« C’est une décentralisation à la togolaise qu’on veut faire ici, il faut le dire. Il ne faut pas attendre que nous exercions nos prérogatives pour tenter de nous en empêcher ». Jean-Pierre Fabre est convaincu que le pouvoir ne veut pas d’une décentralisation de bonne foi, comme sous d’autres cieux. En marge de l’opération de mise en terre de plants, mercredi 1er juin dernier, sur le « Boulevard Sylvanus Olympio », le maire du Golfe 4 a exprimé son état d’âme et dit tout le mal qu’il pense des manœuvres subies par le conseil municipal et sa personne, depuis la décision prise par délibération (du conseil municipal) de débaptiser et renommer treize (13) rues du ressort territorial de la commune. Processus qui voit le ministre de l’Administration territoriale, de la Décentralisation et du Développement des territoires Payadowa Boukpessi et le Préfet du Golfe Kossi Dzinyefa Atabuh s’y opposer, par le biais de courriers et/ou notes.
Au conseil des ministres du lundi 30 mai dernier, il a été adopté un avant-projet de loi portant modification de la loi n° 2007-011 du 13 mars 2007 relative à la décentralisation et aux libertés locales modifiée par la loi n° 2018-003 du 31 janvier 2018, la loi n° 2019-006 du 26 juin 2019 et la loi n° 2021-020 du 11 octobre 2021. Il est présenté comme le fruit de leçons tirées des trois (03) ans de mise en œuvre des différents textes relatifs à la décentralisation et aux libertés locales et serait destiné à « apporter des clarifications sur les dispositions relatives au rôle de coordination dévolu aux conseils régionaux ; à l’interprétation de certaines compétences par les collectivités territoriales ; à la destitution du maire et de ses adjoints ».
Dans le même sillage, la rencontre gouvernementale a examiné et adopté un avant-projet de loi modifiant la loi n° 2019-018 portant attributions et fonctionnement du District autonome du Grand Lomé. Objectif, a indiqué le communiqué final, «clarifier et détailler les attributions des différentes collectivités territoriales qui cohabitent sur le territoire du District autonome afin de faciliter l’opérationnalisation intégrale du District autonome » et « régler la question de la coordination d’activités exécutées dans le cadre de compétences exercées par les treize (13) communes en vue de s’assurer de la même qualité de tâches, en particulier, celle relative à la salubrité dans l’ensemble de la capitale ».

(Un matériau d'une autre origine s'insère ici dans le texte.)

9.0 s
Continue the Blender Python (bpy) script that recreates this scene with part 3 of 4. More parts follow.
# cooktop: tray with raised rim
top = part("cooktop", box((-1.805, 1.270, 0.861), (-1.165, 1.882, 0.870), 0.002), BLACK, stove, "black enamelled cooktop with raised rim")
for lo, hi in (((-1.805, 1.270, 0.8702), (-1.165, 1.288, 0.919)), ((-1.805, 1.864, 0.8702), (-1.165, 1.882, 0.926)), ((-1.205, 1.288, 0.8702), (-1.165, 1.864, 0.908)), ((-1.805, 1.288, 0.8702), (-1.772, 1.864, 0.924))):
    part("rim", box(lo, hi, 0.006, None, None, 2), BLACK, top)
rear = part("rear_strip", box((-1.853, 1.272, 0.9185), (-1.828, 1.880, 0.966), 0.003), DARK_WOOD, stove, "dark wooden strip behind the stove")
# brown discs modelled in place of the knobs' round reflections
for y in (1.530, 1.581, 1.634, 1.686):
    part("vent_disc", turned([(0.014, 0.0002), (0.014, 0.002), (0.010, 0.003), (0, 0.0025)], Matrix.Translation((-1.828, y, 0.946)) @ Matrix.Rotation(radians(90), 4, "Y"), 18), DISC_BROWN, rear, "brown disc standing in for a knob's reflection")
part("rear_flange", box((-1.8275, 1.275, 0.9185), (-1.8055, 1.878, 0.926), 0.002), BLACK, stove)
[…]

Les observateurs avisés ont vite fait de lier, à tort ou à raison, l’adoption en perspective de ces textes à l’initiative de la mairie du Golfe 4 et à la volonté du régime de l’empêcher de procéder au changement de l’adressage des rues. Le maire lui-même en convaincu de manœuvres dans ce sens. « Dans tous les pays du monde, l’adressage est confié à la commune (…) Regardez un peu comment ça se passe dans les autres pays. Vous-mêmes vous avez applaudi lorsque le maire de Ziguinchor Ousmane Sonko a procédé à la modification des dénominations des voies. D’où vient qu’ici, ça ne soit pas une prérogative dévolue à la commune ? C’est une invention, une décentralisation à la togolaise qu’on veut faire ici, il faut le dire. Il ne faut pas attendre que nous exercions nos prérogatives pour tenter de nous en empêcher», a-t-il pesté lorsque la question lui a été posée.

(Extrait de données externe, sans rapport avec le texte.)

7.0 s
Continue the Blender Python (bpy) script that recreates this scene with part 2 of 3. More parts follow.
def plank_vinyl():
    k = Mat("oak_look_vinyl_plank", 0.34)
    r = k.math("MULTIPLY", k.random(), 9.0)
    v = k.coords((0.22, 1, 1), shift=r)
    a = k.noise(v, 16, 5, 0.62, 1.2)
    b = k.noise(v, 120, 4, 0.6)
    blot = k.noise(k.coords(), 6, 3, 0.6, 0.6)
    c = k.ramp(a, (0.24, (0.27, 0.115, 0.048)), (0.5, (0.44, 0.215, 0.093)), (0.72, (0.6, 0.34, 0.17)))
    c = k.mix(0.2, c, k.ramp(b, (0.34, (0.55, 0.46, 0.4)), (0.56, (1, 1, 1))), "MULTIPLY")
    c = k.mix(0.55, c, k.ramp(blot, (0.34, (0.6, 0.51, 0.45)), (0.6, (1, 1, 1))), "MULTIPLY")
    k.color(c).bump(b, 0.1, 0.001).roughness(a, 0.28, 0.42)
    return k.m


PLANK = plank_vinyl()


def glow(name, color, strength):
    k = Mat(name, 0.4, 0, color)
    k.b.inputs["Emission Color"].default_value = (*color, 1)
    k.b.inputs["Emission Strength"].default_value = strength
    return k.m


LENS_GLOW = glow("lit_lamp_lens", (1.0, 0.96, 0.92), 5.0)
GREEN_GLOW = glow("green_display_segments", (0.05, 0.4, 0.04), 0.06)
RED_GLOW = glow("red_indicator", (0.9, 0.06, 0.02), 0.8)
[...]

Jean-Pierre Fabre est même indisposé par l’indifférence de tous les autres maires. « Si on était dans un Etat démocratique, de droit, la fameuse note par laquelle le ministre de l’Administration territoriale tente d’annuler une délibération d’un conseil municipal alors qu’il n’en a pas compétence, aurait suscité une levée de boucliers des 116 (autres) maires », a-t-il regretté, et de dire, sentencieux : « Si on veut faire la décentralisation, on la fait. Mais si on veut s’amuser à nous rendre complice d’une décentralisation frelatée, moi je n’y participe pas ».